Interview Question for Software Development Engineer at Microsoft:

not only the zeros in the end.

This is in fact a complicated math problem. What you want to do is to find how many trailing ceros does 100! Have with out having to Calculate the number. We know that the only way to get a trailing cero is to multiply a number by 10, or what would be the same, to miltiply it by 5 and 2. So what you want to do here is very easy, you need to find how many 2 and fives are there from 2-100. At last you would just have to check if you have more 2s or more 5s because you want to return only the smaller number.
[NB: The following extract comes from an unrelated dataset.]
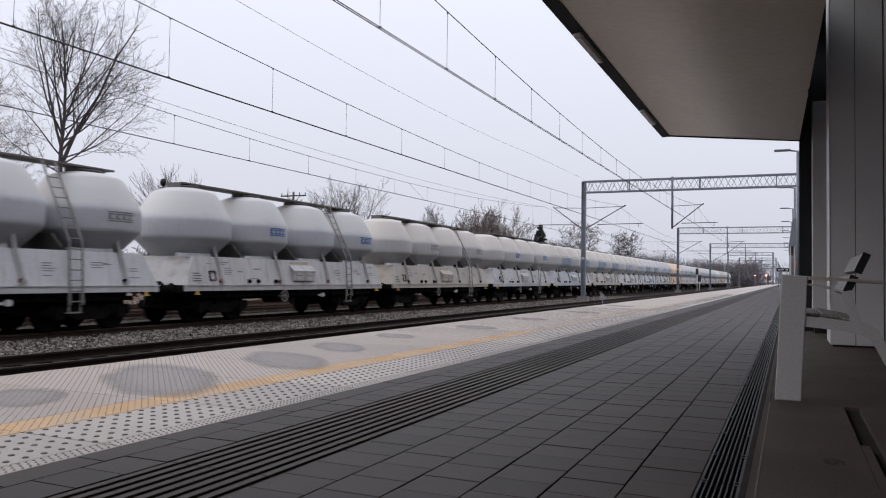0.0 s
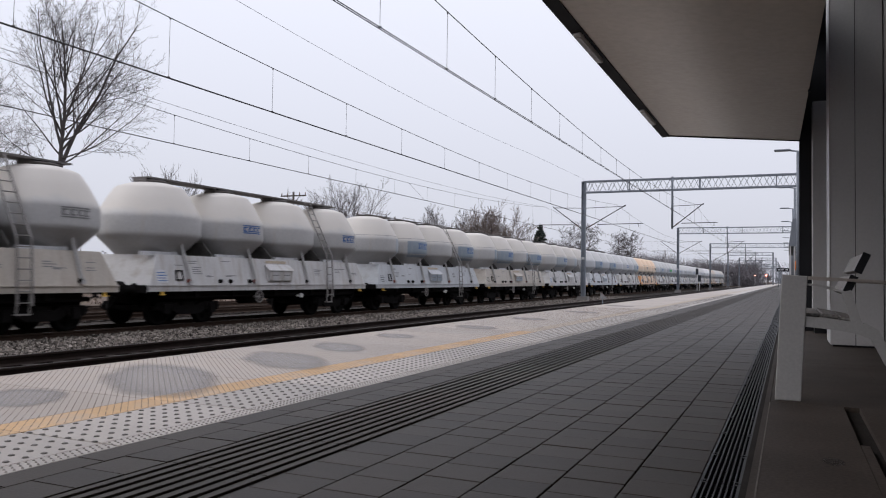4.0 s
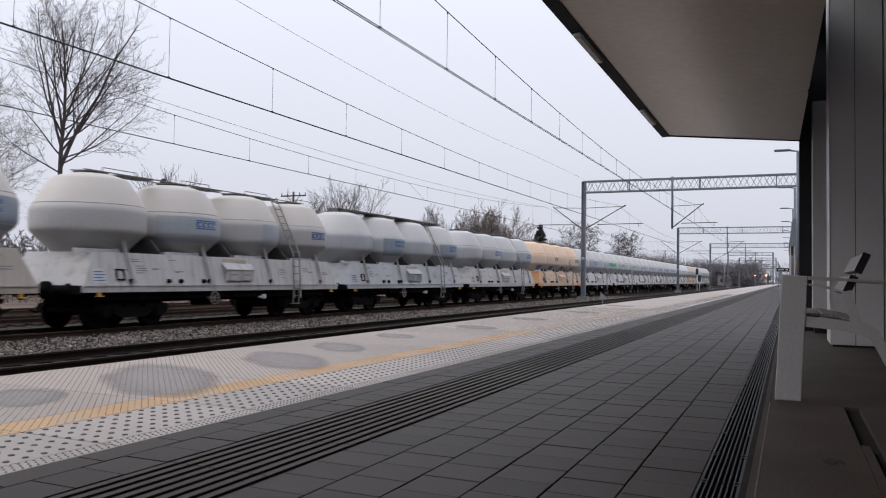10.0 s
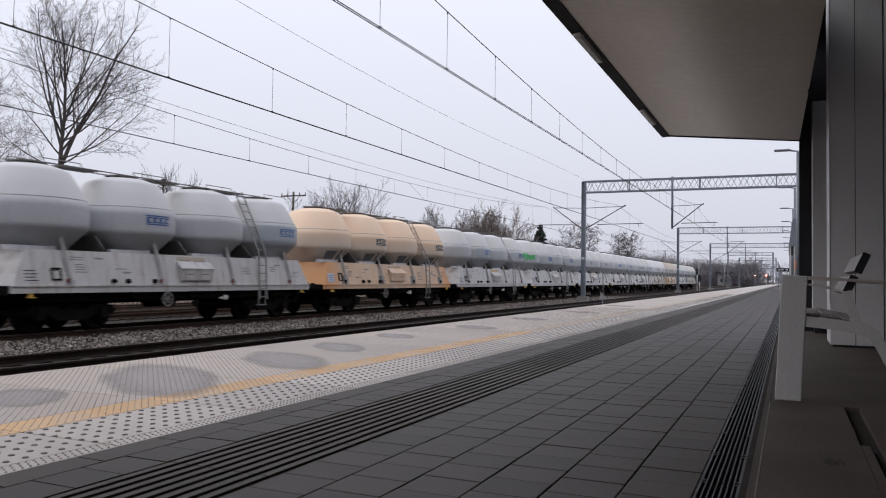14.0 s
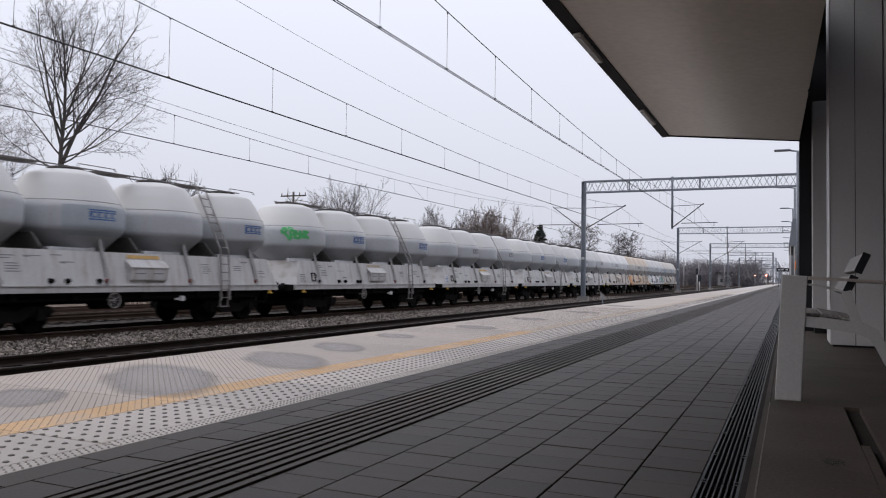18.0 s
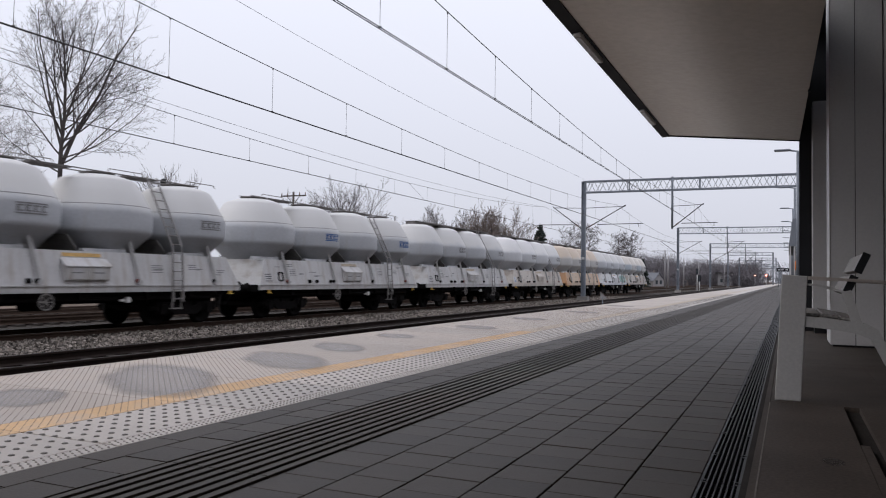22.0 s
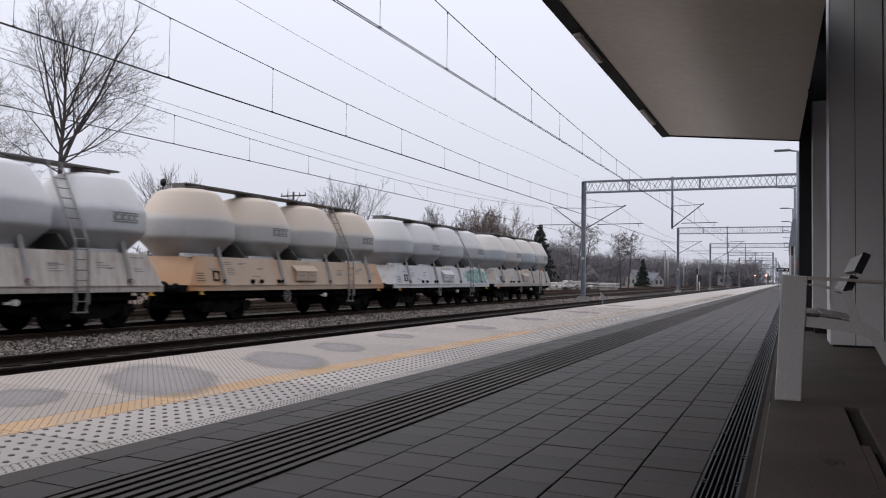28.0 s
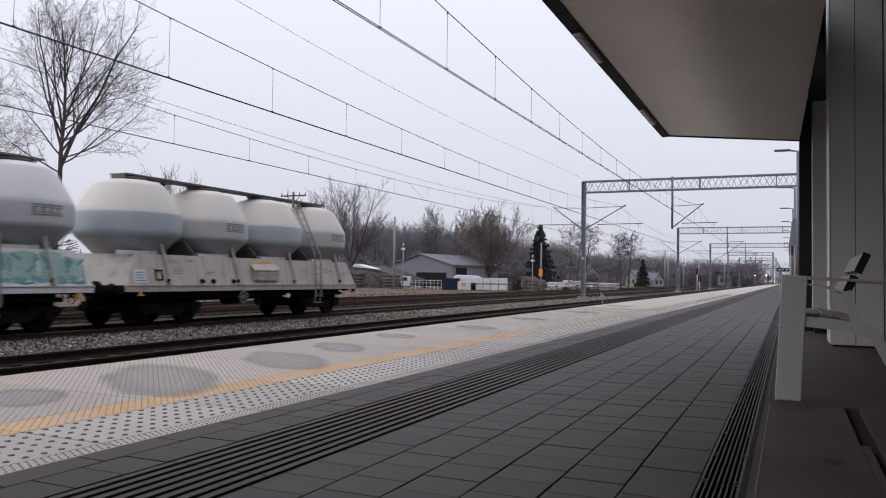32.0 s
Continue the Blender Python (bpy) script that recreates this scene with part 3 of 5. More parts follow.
def b_cab_door(bm):
    slab(bm, (SIDE_X + 0.05, 0.0, 1.325), (SIDE_X + 0.062, 0.58, 1.61))


def b_cab_text(bm):
    slab(bm, (SIDE_X + 0.062, 0.10, 1.47), (SIDE_X + 0.065, 0.46, 1.50))


def b_valve(bm):
    tube(bm, (1.28, 1.45, 0.78), (1.38, 1.45, 0.78), 0.08, n=12)
    box(bm, (1.33, 1.27, 0.77), (0.06, 0.16, 0.06))


def b_bogie_frame(bm):
    for s in (-1.02, 1.02):
        poly = [(-1.35, 0.52), (-1.2, 0.66), (-0.5, 0.66), (-0.35, 0.56), (0.35, 0.56), (0.5, 0.66), (1.2, 0.66), (1.35, 0.52), (1.2, 0.42), (0.65, 0.42), (0.45, 0.30), (-0.45, 0.30), (-0.65, 0.42), (-1.2, 0.42)]
        prism(bm, poly, 0, s - 0.06, s + 0.06)
        for y in (-0.95, 0.95):
            box(bm, (s * 1.04, y, 0.47), (0.16, 0.26, 0.28))
            for d in (-0.23, 0.23):
                tube(bm, (s * 1.03, y + d, 0.40), (s * 1.03, y + d, 0.66), 0.07, n=8)
    box(bm, (0, 0, 0.56), (2.1, 0.5, 0.2))
    box(bm, (0.0, 0, 0.72), (1.9, 2.4, 0.24))
    box(bm, (0, -1.3, 0.5), (2.0, 0.1, 0.12))
    box(bm, (0, 1.3, 0.5), (2.0, 0.1, 0.12))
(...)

Your code would look something like this:

two = five = 0;
For(i=0;i<101;i++)
      while(i%2==0)
            two++;
            i=i/2;
       while(i%5==0)
            five++;
            i=i/5;

if(two<five)
      return two;
else
      return five;

Any questions feel free to ask.

here's the code for my previous solution, it's in c++.

#include <iostream>

using namespace std;

int main(){

    int two=0, five=0, i;
    int num;
    for(i=2;i<101;i++)
    {
        num=i;
        while(num%2==0)
        {
            two++;
            num=num/2;
        }
        while(num%5==0)
        {
            five++;
            num=num/5;
        }
    }

    if(two<five)
        cout << "100! has " << two << " trailing ceros.\n";
    else
        cout << "100! has " << five << " trailing ceros.\n";

    return 0;
}

The question asks for the number of 0s in the decimal representation of 100!, not the number of trailing 0s, which is quite easy to find.